On Thursday the folks at First Read asked who would sell out whom first, John McCain or the Republican leadership.
*** Checks and balances: Considering the state of the Republican ticket right now (not just McCain, but congressional Republicans too), which will come first: McCain beginning to campaign as the Republican check on Nancy Pelosi's power or congressional Republicans beginning to campaign as the Republican check on Barack Obama?
According to Politico's Jonathan Martin, we now have an answer to this questio:
Implying that the GOP won't win back either the House or Senate, two McCain backers this morning sounded out a new talking point by raising the specter of Democrats in control of both the Congress and White House.[...]
The comments, almost certainly coordinated, would seem to signal a new phase of the campaign.
Few believe the GOP has any chance to reclaim either chamber of Congress. But many in the party have sought to keep a brave public face on their prospects. Now, with under a month until Election Day, McCain's campaign has apparently decided that there is more political benefit in pressing the importance of divided government than pretending the GOP can reclaim the House or Senate.

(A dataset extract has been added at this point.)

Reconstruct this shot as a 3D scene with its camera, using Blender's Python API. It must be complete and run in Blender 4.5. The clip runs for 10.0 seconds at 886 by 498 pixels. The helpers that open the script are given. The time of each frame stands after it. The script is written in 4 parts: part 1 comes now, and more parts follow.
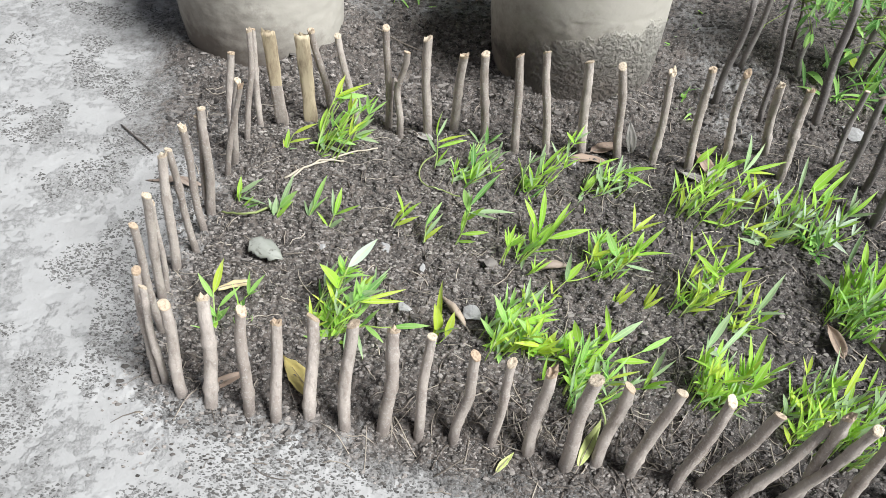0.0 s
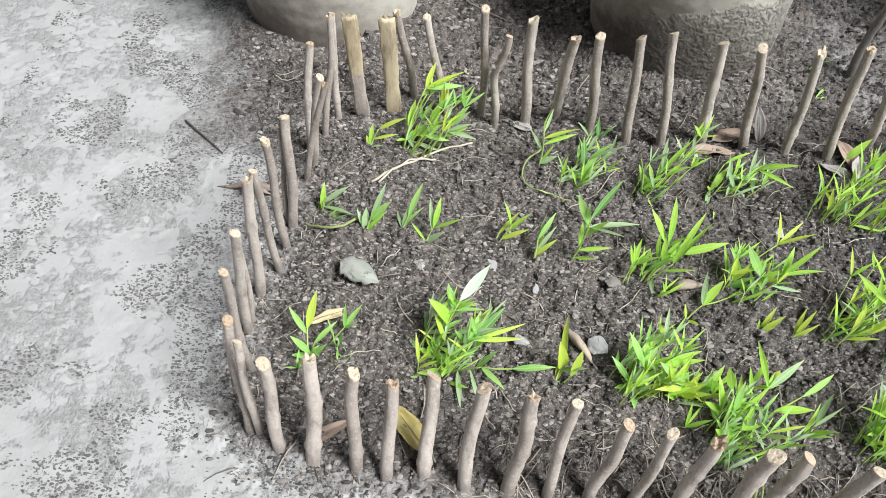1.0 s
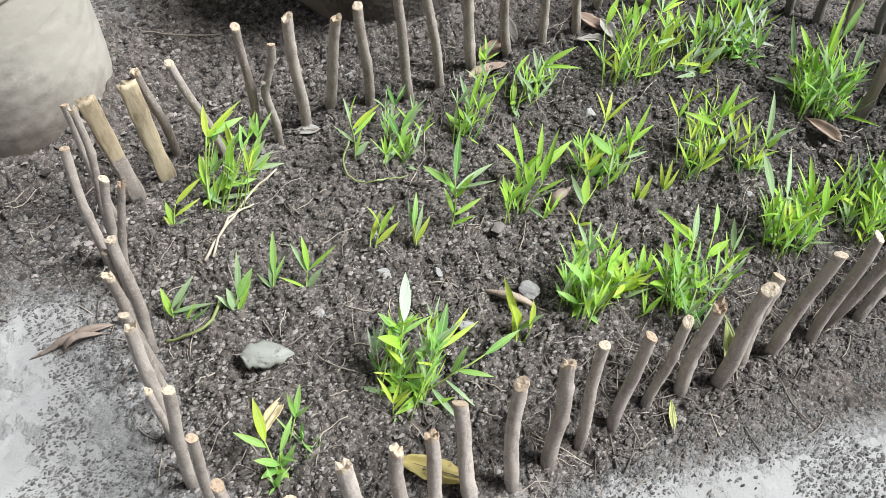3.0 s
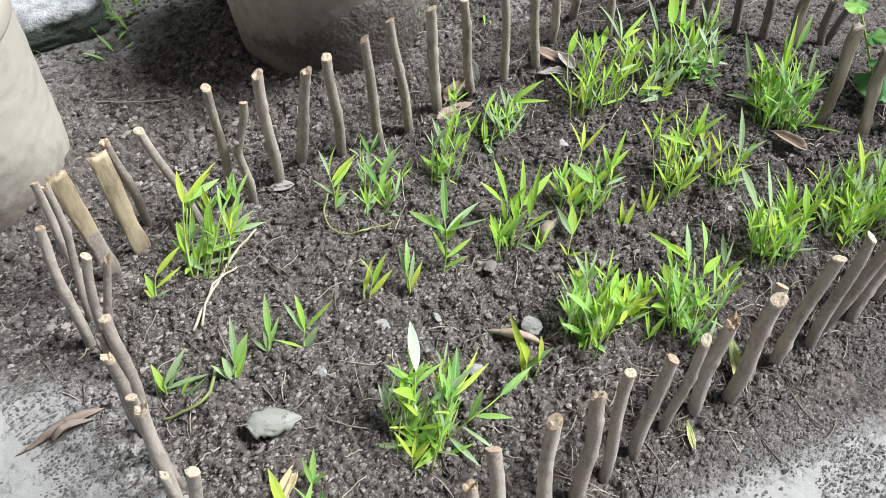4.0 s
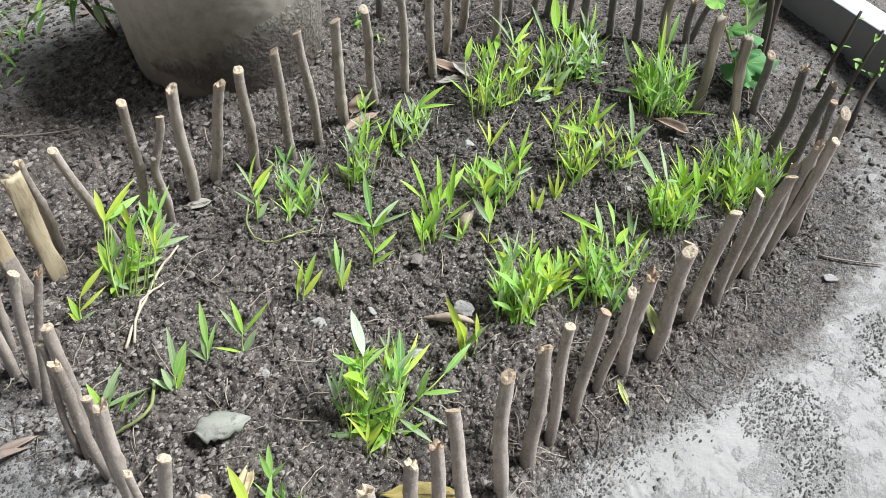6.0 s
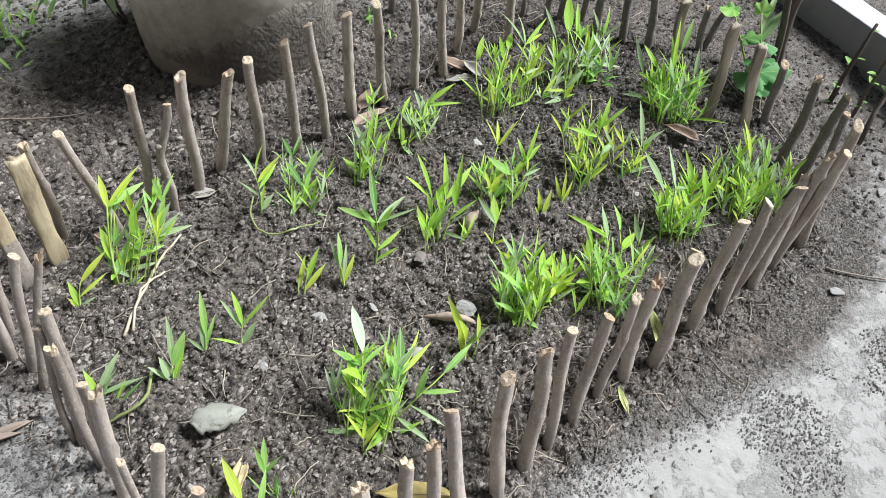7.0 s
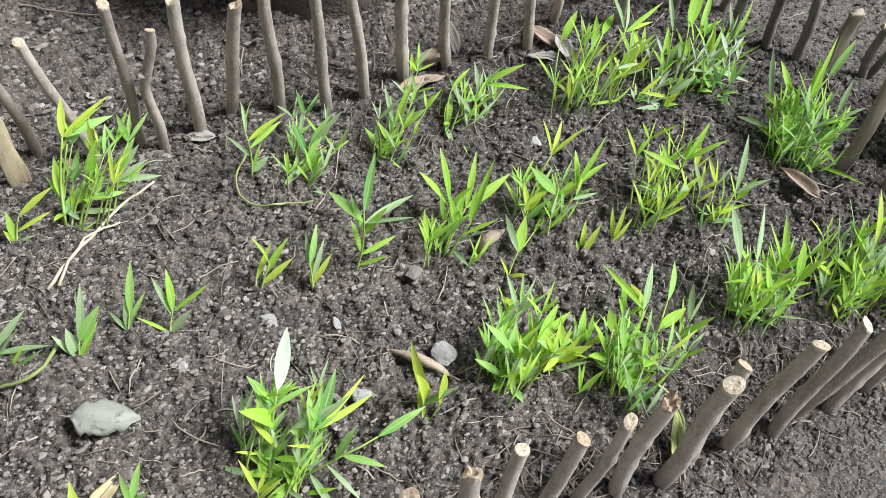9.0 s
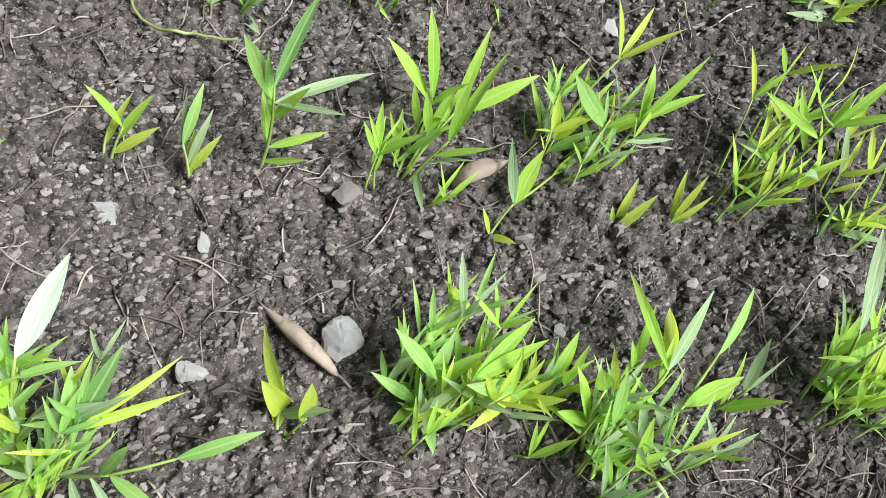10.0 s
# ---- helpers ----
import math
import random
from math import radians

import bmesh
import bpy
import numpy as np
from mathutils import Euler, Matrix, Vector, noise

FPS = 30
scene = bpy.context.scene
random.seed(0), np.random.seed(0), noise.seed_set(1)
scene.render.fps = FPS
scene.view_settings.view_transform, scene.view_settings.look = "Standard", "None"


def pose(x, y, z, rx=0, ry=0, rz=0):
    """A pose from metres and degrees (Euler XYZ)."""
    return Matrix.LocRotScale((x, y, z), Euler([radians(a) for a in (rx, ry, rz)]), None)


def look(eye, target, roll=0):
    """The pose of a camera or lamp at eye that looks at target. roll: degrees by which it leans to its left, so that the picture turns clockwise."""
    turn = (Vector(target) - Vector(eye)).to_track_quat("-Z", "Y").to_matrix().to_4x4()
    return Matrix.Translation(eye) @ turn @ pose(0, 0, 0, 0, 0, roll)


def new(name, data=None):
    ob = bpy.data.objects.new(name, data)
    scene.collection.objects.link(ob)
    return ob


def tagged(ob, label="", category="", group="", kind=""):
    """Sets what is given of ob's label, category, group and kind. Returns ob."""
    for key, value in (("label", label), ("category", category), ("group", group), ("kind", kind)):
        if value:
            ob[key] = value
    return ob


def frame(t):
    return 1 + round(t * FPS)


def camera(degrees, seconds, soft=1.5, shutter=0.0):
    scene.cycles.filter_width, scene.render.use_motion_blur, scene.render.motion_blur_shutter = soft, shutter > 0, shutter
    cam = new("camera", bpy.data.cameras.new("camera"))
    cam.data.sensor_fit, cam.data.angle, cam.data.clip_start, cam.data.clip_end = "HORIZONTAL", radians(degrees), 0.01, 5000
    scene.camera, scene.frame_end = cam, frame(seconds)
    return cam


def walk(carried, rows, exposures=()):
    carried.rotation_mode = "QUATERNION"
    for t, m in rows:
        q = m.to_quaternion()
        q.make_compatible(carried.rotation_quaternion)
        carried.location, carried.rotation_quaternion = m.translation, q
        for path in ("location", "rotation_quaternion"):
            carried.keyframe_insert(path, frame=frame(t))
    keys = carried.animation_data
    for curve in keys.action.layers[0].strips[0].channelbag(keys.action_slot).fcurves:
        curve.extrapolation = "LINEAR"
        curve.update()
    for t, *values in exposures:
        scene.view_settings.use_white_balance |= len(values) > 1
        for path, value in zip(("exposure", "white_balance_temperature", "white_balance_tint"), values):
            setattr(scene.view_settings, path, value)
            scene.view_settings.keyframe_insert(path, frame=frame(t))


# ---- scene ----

We'll have to wait and see how well this reasoning works on voters. Certainly, it has the potential to drive a wedge within the Republican Party -- both within the elites and among the base -- as the party sees its presidential nominee selling out the party's congressional leadership (we all remember how well it worked for the GOP in the 1948 election when the selling out went in the other direction). Possibly it could sway some independent voters wary of too centralized of power (though whether this argument is actually persuasive is not at all apparent to me; just because voters often elect a divided government doesn't mean they do so intentionally). Almost undoubtedly it will not be enough to fundamentally change the direction of the election.